The story of Gabby Petito’s disappearance grabbed attention, headlines and dominated social media for weeks.
Tragically, the 22-year-old appears to have been murdered, her body found Sunday in the Bridger-Teton National Forest in Wyoming. Police are searching for her boyfriend, who has disappeared, identified as a person of interest. The couple had left from Florida, taking a van to drive across the country, documenting their journey on Instagram. In August, Utah police stopped the couple in what appeared to be a domestic abuse situation but felt “insufficient evidence” existed to file criminal charges.
Her family reported her missing Sept. 11 after not being able to speak with her.
When Petito was reported missing, social media followers and cable TV viewers responded. Internet detectives worked to track the van — successfully — and helped investigators narrow the search for the missing woman. Now they are helping search for the missing boyfriend.
All of this combined to create the latest version of a condition well-known to aficionados of true crime tales — Missing White Woman Syndrome. It’s unfortunate, and not because Petito’s case doesn’t deserve attention. It’s that many others do, too.
Young, attractive white women are not the only people who go missing in the United States.
Pay heed to Molly Jong-Fast, writing at the Daily Beast: “Gabby Petito’s hashtag was searched 268 million times on TikTok.” Yet as she pointed out, in Wyoming, where Petito vanished, 710 Indigenous people — mostly girls — disappeared between 2011 and 2020. Still, she wrote, “their stories didn’t lead news cycles [and] internet sleuths didn’t clog Instagram and Twitter trying to solve the mystery of their disappearances.

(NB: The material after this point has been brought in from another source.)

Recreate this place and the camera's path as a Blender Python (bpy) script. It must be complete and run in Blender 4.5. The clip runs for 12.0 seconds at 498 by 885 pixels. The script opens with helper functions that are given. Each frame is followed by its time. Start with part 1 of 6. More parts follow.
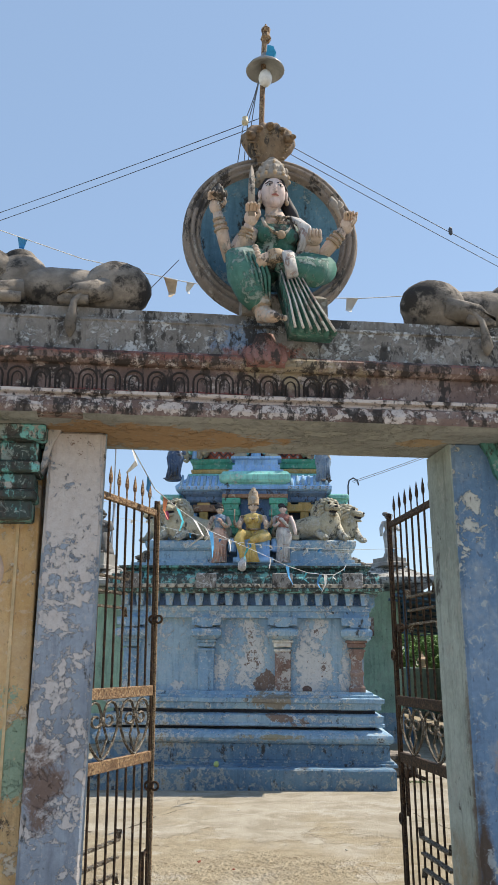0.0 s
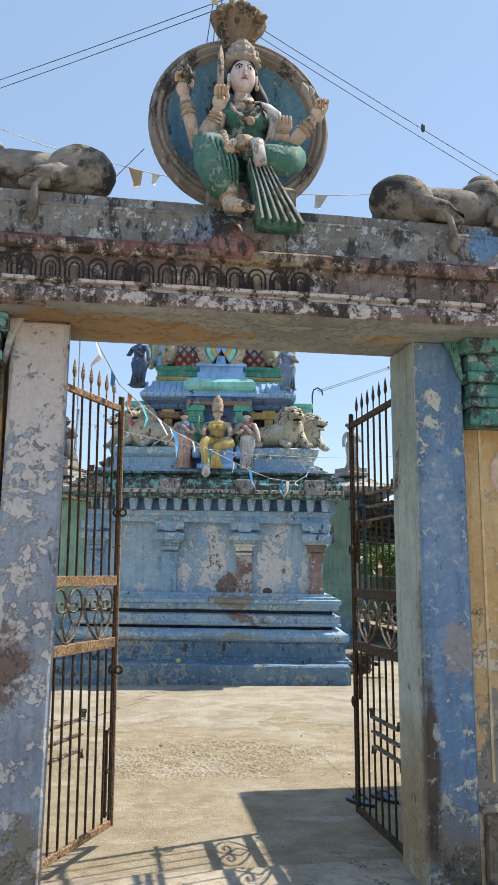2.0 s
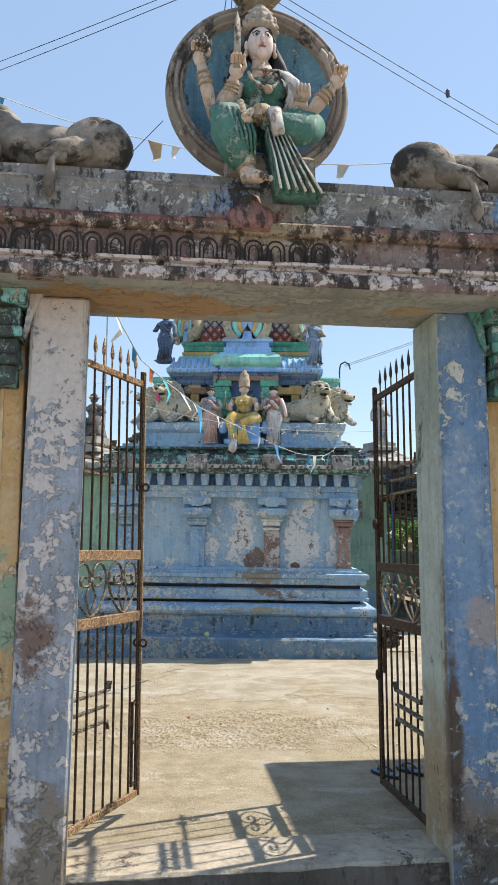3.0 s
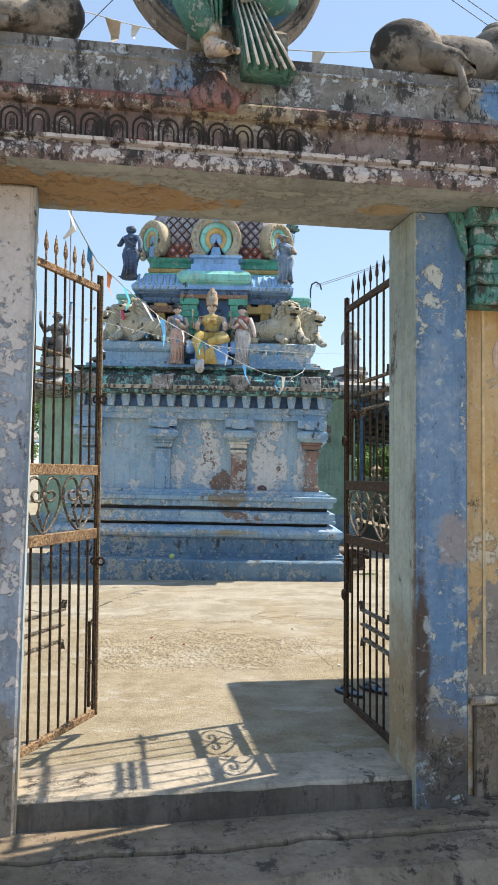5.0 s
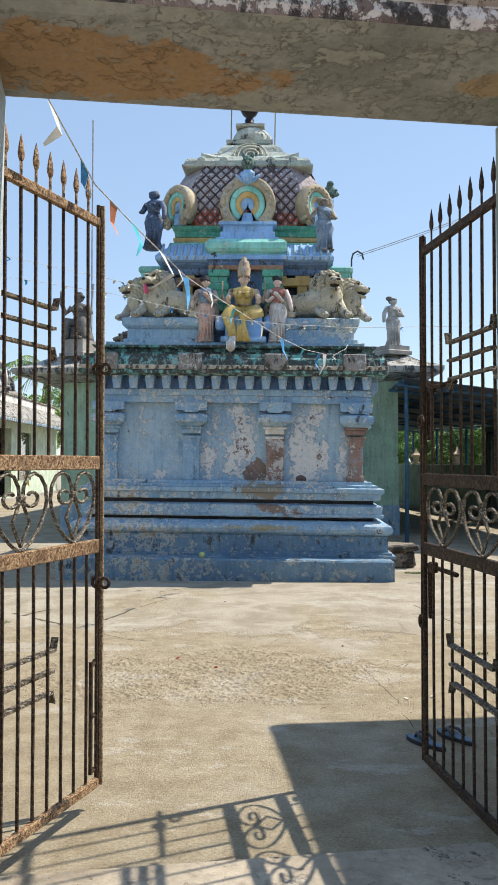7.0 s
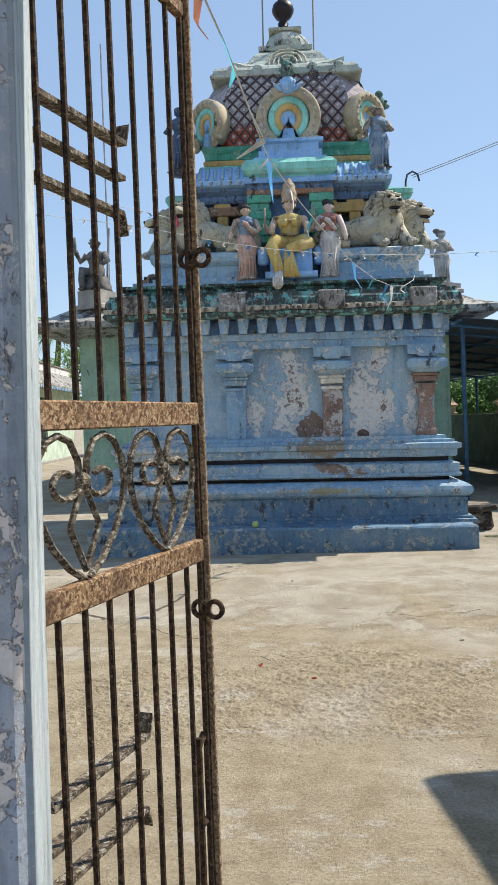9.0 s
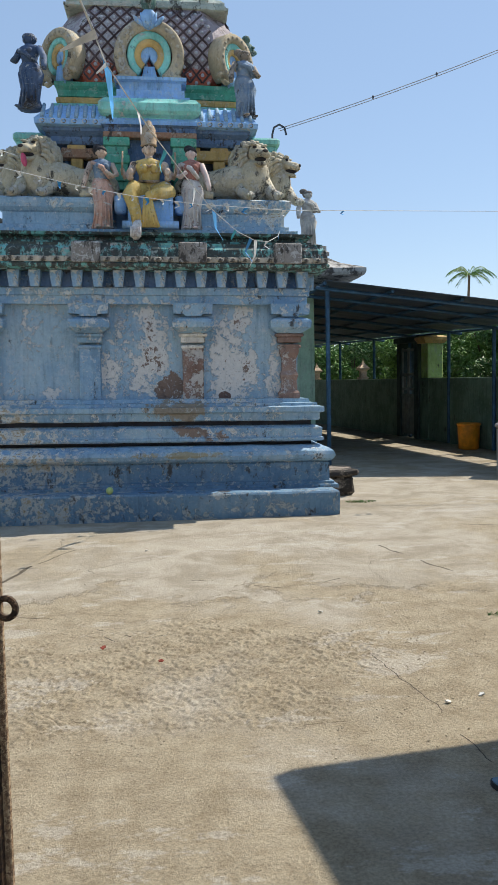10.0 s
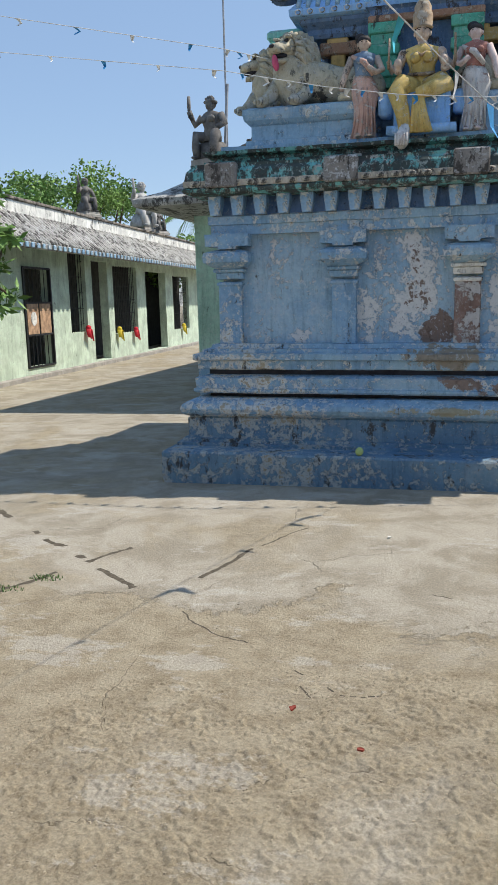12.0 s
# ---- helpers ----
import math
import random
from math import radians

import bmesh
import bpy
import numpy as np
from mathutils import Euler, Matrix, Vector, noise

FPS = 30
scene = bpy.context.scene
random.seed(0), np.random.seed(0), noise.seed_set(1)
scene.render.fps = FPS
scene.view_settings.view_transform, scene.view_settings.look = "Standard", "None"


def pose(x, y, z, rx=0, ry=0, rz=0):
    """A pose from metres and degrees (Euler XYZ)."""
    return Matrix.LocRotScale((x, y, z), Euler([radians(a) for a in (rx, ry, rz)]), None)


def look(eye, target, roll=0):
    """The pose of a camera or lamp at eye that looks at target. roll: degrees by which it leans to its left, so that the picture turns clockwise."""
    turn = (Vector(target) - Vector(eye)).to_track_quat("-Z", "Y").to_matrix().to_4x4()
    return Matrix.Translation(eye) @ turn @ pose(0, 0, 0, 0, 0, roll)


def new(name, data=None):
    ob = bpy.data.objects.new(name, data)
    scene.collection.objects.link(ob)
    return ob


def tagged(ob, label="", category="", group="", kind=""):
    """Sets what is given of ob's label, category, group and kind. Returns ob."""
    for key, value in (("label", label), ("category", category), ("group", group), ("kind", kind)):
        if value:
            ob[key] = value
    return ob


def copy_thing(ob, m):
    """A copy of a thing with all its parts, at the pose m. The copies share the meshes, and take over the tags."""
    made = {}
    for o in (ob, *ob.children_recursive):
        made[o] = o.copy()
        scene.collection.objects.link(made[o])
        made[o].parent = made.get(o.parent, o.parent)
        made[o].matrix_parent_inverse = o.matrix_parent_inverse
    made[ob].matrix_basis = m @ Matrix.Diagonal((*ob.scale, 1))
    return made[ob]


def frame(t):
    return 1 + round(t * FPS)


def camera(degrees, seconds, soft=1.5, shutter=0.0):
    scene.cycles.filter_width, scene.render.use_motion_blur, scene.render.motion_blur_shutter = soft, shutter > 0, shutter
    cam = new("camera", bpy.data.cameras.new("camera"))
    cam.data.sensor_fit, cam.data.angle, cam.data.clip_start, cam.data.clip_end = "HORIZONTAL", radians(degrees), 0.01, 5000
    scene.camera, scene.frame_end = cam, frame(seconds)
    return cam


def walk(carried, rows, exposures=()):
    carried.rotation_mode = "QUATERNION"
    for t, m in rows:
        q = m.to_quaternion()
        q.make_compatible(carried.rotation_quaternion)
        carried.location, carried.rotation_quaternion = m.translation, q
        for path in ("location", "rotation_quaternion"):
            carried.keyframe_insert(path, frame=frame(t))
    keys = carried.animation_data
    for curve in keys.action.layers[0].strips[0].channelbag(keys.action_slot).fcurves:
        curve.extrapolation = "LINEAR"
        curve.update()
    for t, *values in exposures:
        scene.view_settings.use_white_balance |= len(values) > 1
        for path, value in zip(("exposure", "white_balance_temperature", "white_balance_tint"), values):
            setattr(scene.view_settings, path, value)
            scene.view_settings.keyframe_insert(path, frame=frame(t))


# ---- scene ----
cam = camera(34.2, 12.0, soft=0.7)
PATH = [
    (0, (1.563, 0.635, 1.412), (1.465, 2.562, 1.937), -0.3),
    (0.5, (1.549, 0.651, 1.41), (1.454, 2.584, 1.916), -0.0),
    (1, (1.549, 0.649, 1.405), (1.492, 2.593, 1.872), 0.1),
    (1.5, (1.558, 0.643, 1.351), (1.555, 2.607, 1.729), 0.1),
    (2, (1.565, 0.634, 1.32), (1.552, 2.608, 1.638), 0.1),
    (2.5, (1.571, 0.646, 1.317), (1.499, 2.623, 1.609), -0.0),
    (2.7, (1.584, 0.647, 1.319), (1.497, 2.626, 1.595), -0.0),
    (4.3, (1.657, 0.686, 1.279), (1.585, 2.676, 1.459), -0.3),
    (4.5, (1.658, 0.724, 1.286), (1.606, 2.718, 1.434), -0.1),
    (5, (1.623, 0.876, 1.262), (1.612, 2.874, 1.342), 0.4),
    (5.5, (1.601, 1.075, 1.276), (1.605, 3.074, 1.325), 0.5),
    (6, (1.667, 1.309, 1.275), (1.619, 3.308, 1.331), 0.8),
    (6.5, (1.604, 1.565, 1.269), (1.512, 3.562, 1.35), -0.1),
    (6.7, (1.586, 1.684, 1.282), (1.494, 3.681, 1.354), -0.0),
    (8.3, (1.229, 2.648, 1.274), (1.166, 4.647, 1.242), -0.6),
    (8.5, (1.183, 2.766, 1.262), (1.1, 4.764, 1.232), -1.1),
    (9, (1.081, 3.035, 1.26), (0.96, 5.031, 1.206), -2.1),
    (9.5, (1.024, 3.203, 1.248), (1.077, 5.2, 1.144), -2.0),
    (10, (1.169, 3.418, 1.225), (1.371, 5.402, 1.074), -1.1),
    (10.5, (1.308, 3.703, 1.213), (1.587, 5.675, 1.037), 0.0),
    (11, (1.432, 4.03, 1.283), (1.792, 5.977, 0.996), 0.7),
    (11.5, (1.465, 4.351, 1.375), (1.482, 6.312, 0.984), 0.3),
    (12, (1.421, 4.526, 1.431), (0.91, 6.429, 1.09), -1.7),
]
EXPOSURES = ((0.0, 0.54, 7100, 10), (1.5, 0.64, 7100, 10), (2.5, 0.72, 7150, 10), (4.5, 0.84, 7250, 10), (5.5, 0.84, 7250, 10), (6.5, 0.72, 7150, 10), (8.5, 0.54, 7000, 10), (9.5, 0.48, 6950, 10), (10.5, 0.36, 6900, 10), (11.0, 0.58, 7000, 10), (11.5, 0.28, 6900, 10), (12.0, 0.32, 6700, 10))
walk(cam, [(t, look(eye, target, roll)) for t, eye, target, roll in PATH], EXPOSURES)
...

“Personally, I find it more than a little infuriating that those 710 people didn’t get the same attention as this white, model-thin 22-year-old who’d been documenting her travels through Utah’s national parks in a white van with her boyfriend on Instagram.”
That’s sadly unsurprising. Little attention is paid when women of color vanish. One of the least-covered news stories in the United States has been the tale of missing or murdered Indigenous women. And it’s a big one. Some 5,700 American Indian and Alaska Native women and girls were reported missing as of 2016, according to the National Crime Information Center.
As advocate Lynnette Grey Bull told NPR in response to the Petito case: “It’s kind of heart-wrenching, when we look at a white woman who goes missing and is able to get so much immediate attention.”
Part of doing better is recognizing the issue, which it appears both federal and state officials are starting to do.
In 2019, Gov. Michelle Lujan Grisham established the Missing and Murdered Indigenous Women Task Force Act through House Bill 278. The effort arose after a 2017 Urban Indian Health Institute Report showed New Mexico had the highest number of missing Indigenous women in the country — 78. The task force’s work focused on the years of 2014-19, finding a total of 954 unsolved missing persons cases over that period. Of them, 92 people — or 9.5 percent — were Native men and women. And that’s likely an undercount since in many cases the race of the missing person is listed as Hispanic or “other.”
By May of 2021, it was time for additional steps, which Lujan Grisham set forth in an executive order, calling for representatives from tribal nations, state government and community partners to look for ways to address the crisis.
One key issue throughout has been the lack of solid numbers for just who has gone missing. No single law enforcement agency maintains a database of the cases and jurisdiction problems across counties, state and tribal lines complicate investigations. So does a lack of resources; it’s hard to investigate when a county or tribe is short on police officers.
It’s essential to shine a light on these losses. The people gone missing and their families deserve no less.